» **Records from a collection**

□ □ □ □

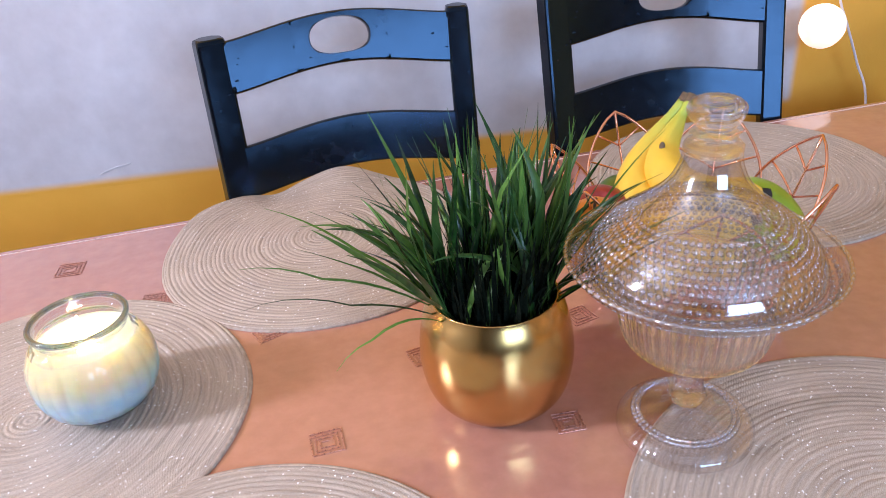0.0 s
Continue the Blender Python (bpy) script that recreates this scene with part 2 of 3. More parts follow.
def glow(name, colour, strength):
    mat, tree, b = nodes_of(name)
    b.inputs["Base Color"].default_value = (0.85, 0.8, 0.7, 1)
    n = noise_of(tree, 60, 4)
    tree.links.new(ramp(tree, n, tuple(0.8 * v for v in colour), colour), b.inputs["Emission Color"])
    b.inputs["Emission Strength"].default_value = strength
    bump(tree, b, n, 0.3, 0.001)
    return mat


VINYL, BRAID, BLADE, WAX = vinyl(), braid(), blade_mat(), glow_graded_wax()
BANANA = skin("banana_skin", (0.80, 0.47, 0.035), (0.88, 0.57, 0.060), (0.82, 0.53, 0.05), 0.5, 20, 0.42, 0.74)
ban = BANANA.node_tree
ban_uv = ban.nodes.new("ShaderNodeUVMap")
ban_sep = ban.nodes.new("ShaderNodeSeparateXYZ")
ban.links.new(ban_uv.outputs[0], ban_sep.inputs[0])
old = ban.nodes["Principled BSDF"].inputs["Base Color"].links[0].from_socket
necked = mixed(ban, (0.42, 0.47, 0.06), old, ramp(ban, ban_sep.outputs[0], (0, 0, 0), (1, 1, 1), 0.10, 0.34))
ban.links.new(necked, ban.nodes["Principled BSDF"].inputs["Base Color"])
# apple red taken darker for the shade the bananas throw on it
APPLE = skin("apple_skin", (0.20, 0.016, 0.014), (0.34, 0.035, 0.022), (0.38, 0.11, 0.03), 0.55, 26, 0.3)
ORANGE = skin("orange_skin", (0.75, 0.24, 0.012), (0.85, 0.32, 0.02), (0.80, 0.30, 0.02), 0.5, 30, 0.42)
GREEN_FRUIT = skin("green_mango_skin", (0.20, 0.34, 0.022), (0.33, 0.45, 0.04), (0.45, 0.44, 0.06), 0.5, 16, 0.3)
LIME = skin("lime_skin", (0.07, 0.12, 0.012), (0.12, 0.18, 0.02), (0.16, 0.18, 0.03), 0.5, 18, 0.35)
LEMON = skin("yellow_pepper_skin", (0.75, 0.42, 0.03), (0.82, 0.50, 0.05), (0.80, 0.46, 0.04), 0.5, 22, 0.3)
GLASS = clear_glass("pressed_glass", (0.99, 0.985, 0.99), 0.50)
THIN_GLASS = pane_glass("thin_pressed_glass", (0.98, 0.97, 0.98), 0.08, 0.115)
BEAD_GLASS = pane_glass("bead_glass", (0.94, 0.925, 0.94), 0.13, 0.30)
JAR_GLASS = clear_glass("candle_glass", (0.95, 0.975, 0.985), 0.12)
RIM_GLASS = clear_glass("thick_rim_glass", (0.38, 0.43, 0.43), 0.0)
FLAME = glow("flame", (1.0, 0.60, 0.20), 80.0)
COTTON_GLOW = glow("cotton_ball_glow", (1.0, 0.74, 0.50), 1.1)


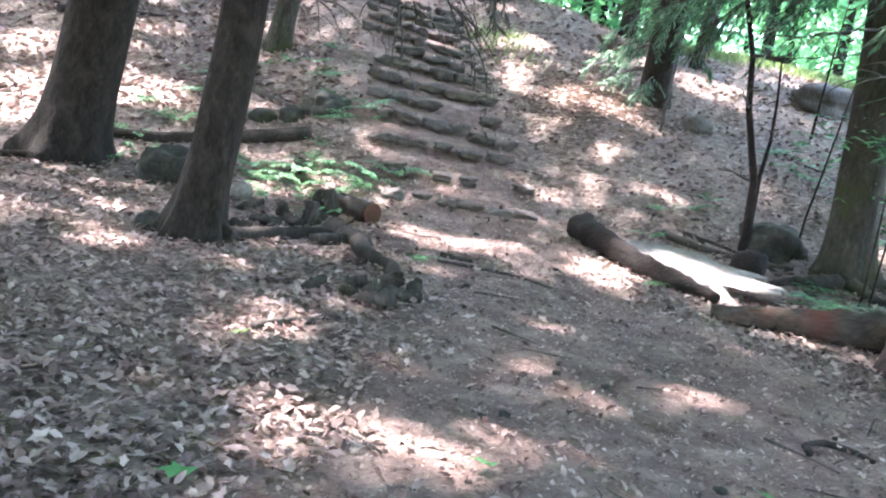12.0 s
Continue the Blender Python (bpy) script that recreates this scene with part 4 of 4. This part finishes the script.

□ □ □ □

» **Exercise instructions**
Without including any pictures, output all the entries above exactly.

» **The output**
0.0 s
Continue the Blender Python (bpy) script that recreates this scene with part 2 of 3. More parts follow.
def glow(name, colour, strength):
    mat, tree, b = nodes_of(name)
    b.inputs["Base Color"].default_value = (0.85, 0.8, 0.7, 1)
    n = noise_of(tree, 60, 4)
    tree.links.new(ramp(tree, n, tuple(0.8 * v for v in colour), colour), b.inputs["Emission Color"])
    b.inputs["Emission Strength"].default_value = strength
    bump(tree, b, n, 0.3, 0.001)
    return mat


VINYL, BRAID, BLADE, WAX = vinyl(), braid(), blade_mat(), glow_graded_wax()
BANANA = skin("banana_skin", (0.80, 0.47, 0.035), (0.88, 0.57, 0.060), (0.82, 0.53, 0.05), 0.5, 20, 0.42, 0.74)
ban = BANANA.node_tree
ban_uv = ban.nodes.new("ShaderNodeUVMap")
ban_sep = ban.nodes.new("ShaderNodeSeparateXYZ")
ban.links.new(ban_uv.outputs[0], ban_sep.inputs[0])
old = ban.nodes["Principled BSDF"].inputs["Base Color"].links[0].from_socket
necked = mixed(ban, (0.42, 0.47, 0.06), old, ramp(ban, ban_sep.outputs[0], (0, 0, 0), (1, 1, 1), 0.10, 0.34))
ban.links.new(necked, ban.nodes["Principled BSDF"].inputs["Base Color"])
# apple red taken darker for the shade the bananas throw on it
APPLE = skin("apple_skin", (0.20, 0.016, 0.014), (0.34, 0.035, 0.022), (0.38, 0.11, 0.03), 0.55, 26, 0.3)
ORANGE = skin("orange_skin", (0.75, 0.24, 0.012), (0.85, 0.32, 0.02), (0.80, 0.30, 0.02), 0.5, 30, 0.42)
GREEN_FRUIT = skin("green_mango_skin", (0.20, 0.34, 0.022), (0.33, 0.45, 0.04), (0.45, 0.44, 0.06), 0.5, 16, 0.3)
LIME = skin("lime_skin", (0.07, 0.12, 0.012), (0.12, 0.18, 0.02), (0.16, 0.18, 0.03), 0.5, 18, 0.35)
LEMON = skin("yellow_pepper_skin", (0.75, 0.42, 0.03), (0.82, 0.50, 0.05), (0.80, 0.46, 0.04), 0.5, 22, 0.3)
GLASS = clear_glass("pressed_glass", (0.99, 0.985, 0.99), 0.50)
THIN_GLASS = pane_glass("thin_pressed_glass", (0.98, 0.97, 0.98), 0.08, 0.115)
BEAD_GLASS = pane_glass("bead_glass", (0.94, 0.925, 0.94), 0.13, 0.30)
JAR_GLASS = clear_glass("candle_glass", (0.95, 0.975, 0.985), 0.12)
RIM_GLASS = clear_glass("thick_rim_glass", (0.38, 0.43, 0.43), 0.0)
FLAME = glow("flame", (1.0, 0.60, 0.20), 80.0)
COTTON_GLOW = glow("cotton_ball_glow", (1.0, 0.74, 0.50), 1.1)


12.0 s
Continue the Blender Python (bpy) script that recreates this scene with part 4 of 4. This part finishes the script.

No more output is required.